Newly filed lawsuits and a Wall Street Journal investigation are forcing OpenAI to answer one of the most damaging questions ever asked of a frontier AI lab: did the company's leadership ignore its own safety team's warnings about a user who later killed eight people?
The cases, filed Wednesday in U.S. federal court in San Francisco by attorney Jay Edelson, allege that ChatGPT's automated abuse detection system flagged 18-year-old Jesse Van Rootselaar in June 2025 after she described scenarios involving gun violence over multiple days. According to the Wall Street Journal, roughly a dozen OpenAI staff members debated the flagged conversations, with some arguing the messages indicated a credible risk of real-world violence and urging leadership to contact the Royal Canadian Mounted Police. Eight months later, on February 10, 2026, Van Rootselaar walked into Tumbler Ridge Secondary School in British Columbia and opened fire before dying by suicide.
What the lawsuits allege
The complaints accuse OpenAI of negligence and seek both unspecified damages and a court-ordered overhaul of the company's threat-escalation procedures. Plaintiffs include the families of five students killed in the attack — Zoey Benoit, Abel Mwansa Jr., Ticaria "Tiki" Lampert, Kylie Smith and Ezekiel Schofield — along with educational assistant Shannda Aviugana-Durand and 12-year-old Maya Gebala, who was critically injured. Edelson described the wave of cases as "an entire community stepping forward to hold OpenAI accountable" and, according to multiple outlets, said the decision to overrule the safety team was "pretty close to the definition of evil."
The lawsuits go further, alleging that OpenAI leaders avoided alerting authorities partly because doing so would have exposed the volume of violence-related conversations occurring on ChatGPT and complicated the company's path to a public listing. OpenAI has said the flagged conversations did not meet its internal threshold of a "credible and imminent" risk of physical harm.
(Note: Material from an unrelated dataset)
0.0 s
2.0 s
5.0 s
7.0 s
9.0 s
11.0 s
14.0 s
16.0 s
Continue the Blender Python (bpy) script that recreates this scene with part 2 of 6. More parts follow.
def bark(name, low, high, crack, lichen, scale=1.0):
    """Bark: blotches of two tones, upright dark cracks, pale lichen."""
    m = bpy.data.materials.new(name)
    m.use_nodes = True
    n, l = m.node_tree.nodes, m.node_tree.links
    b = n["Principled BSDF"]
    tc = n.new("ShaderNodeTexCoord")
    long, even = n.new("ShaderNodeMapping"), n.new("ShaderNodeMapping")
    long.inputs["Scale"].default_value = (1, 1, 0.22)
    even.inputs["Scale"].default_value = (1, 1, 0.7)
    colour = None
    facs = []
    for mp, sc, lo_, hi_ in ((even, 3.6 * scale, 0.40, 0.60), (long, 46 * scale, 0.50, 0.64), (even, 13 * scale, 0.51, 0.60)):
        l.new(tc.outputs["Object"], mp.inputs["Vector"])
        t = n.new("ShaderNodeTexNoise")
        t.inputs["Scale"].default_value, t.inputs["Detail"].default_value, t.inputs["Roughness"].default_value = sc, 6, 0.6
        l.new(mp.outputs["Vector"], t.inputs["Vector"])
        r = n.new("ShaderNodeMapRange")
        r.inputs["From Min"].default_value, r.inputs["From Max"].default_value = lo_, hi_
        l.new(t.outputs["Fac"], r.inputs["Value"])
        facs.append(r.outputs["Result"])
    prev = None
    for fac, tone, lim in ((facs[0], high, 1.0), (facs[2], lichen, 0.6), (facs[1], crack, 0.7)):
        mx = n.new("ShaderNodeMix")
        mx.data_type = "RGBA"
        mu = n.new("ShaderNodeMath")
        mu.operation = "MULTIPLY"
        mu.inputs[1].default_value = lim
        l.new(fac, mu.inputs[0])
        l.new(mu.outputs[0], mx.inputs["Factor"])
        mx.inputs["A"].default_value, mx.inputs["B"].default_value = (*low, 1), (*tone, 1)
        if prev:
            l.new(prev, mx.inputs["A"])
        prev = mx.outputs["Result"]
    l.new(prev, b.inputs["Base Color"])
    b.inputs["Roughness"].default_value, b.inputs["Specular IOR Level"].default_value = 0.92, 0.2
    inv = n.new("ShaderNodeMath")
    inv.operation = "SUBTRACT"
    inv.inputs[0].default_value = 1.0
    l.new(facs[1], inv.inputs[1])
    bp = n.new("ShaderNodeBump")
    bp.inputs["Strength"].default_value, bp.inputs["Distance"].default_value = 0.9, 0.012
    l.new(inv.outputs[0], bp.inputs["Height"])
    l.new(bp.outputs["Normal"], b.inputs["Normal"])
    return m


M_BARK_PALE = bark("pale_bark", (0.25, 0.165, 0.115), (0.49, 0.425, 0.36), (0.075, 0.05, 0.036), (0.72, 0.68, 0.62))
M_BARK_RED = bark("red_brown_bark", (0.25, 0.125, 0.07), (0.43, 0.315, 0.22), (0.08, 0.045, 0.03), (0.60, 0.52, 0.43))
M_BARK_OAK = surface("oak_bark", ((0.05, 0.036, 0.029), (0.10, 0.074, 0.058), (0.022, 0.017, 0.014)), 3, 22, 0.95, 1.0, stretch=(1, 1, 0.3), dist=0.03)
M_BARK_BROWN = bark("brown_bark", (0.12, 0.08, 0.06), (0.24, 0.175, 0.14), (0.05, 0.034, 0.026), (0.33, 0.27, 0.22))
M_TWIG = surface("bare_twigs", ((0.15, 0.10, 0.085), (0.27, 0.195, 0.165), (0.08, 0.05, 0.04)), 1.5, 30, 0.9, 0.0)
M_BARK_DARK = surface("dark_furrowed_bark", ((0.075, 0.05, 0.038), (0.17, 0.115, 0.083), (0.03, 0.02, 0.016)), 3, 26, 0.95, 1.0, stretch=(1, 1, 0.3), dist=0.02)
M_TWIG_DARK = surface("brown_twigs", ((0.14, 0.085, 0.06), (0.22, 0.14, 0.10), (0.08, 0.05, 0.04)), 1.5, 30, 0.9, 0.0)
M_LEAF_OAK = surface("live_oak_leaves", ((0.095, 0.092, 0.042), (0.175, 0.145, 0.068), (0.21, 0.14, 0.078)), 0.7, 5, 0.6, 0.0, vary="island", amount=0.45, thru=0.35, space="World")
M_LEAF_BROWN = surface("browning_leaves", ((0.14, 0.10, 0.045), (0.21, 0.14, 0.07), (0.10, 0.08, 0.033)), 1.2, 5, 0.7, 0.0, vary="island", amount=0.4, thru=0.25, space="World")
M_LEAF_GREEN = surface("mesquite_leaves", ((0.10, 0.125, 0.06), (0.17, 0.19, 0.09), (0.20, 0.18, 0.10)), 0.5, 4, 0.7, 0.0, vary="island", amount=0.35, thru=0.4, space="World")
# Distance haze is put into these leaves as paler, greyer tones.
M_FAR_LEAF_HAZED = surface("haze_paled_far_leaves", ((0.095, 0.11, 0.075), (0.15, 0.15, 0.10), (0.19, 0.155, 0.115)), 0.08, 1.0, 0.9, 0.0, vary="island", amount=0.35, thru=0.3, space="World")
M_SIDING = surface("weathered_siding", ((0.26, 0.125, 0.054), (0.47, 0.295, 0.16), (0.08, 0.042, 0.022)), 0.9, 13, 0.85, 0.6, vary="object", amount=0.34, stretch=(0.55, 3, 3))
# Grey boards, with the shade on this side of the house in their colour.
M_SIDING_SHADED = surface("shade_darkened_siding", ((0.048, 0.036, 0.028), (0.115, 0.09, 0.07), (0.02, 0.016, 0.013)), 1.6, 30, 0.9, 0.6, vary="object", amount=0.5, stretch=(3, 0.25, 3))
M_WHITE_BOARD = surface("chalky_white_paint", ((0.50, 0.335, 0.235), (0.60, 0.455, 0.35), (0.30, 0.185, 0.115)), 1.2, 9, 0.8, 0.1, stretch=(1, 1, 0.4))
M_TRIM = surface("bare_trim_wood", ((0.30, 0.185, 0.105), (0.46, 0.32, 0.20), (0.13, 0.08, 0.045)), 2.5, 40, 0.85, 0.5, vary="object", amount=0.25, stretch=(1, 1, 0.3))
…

Altman's apology and the political fallout
In an April 23 letter to the residents of Tumbler Ridge, Altman wrote: "I am deeply sorry that we did not alert law enforcement to the account that was banned in June." British Columbia Premier David Eby called the apology "necessary, and yet grossly insufficient for the devastation done to the families of Tumbler Ridge."
Why this matters for the industry
The Tumbler Ridge complaints arrive as OpenAI sprints toward a potential IPO and as Anthropic, Google and others build out enterprise safety pipelines of their own. Until now, frontier labs have largely set their own thresholds for when flagged content gets escalated to police. A federal court in San Francisco may now decide whether that discretion is enough — or whether AI providers carry an affirmative duty to warn when their automated systems flag a user as a credible danger.
The broader question for every lab: what does responsible disclosure look like when the user behind a chat could be the next mass shooter?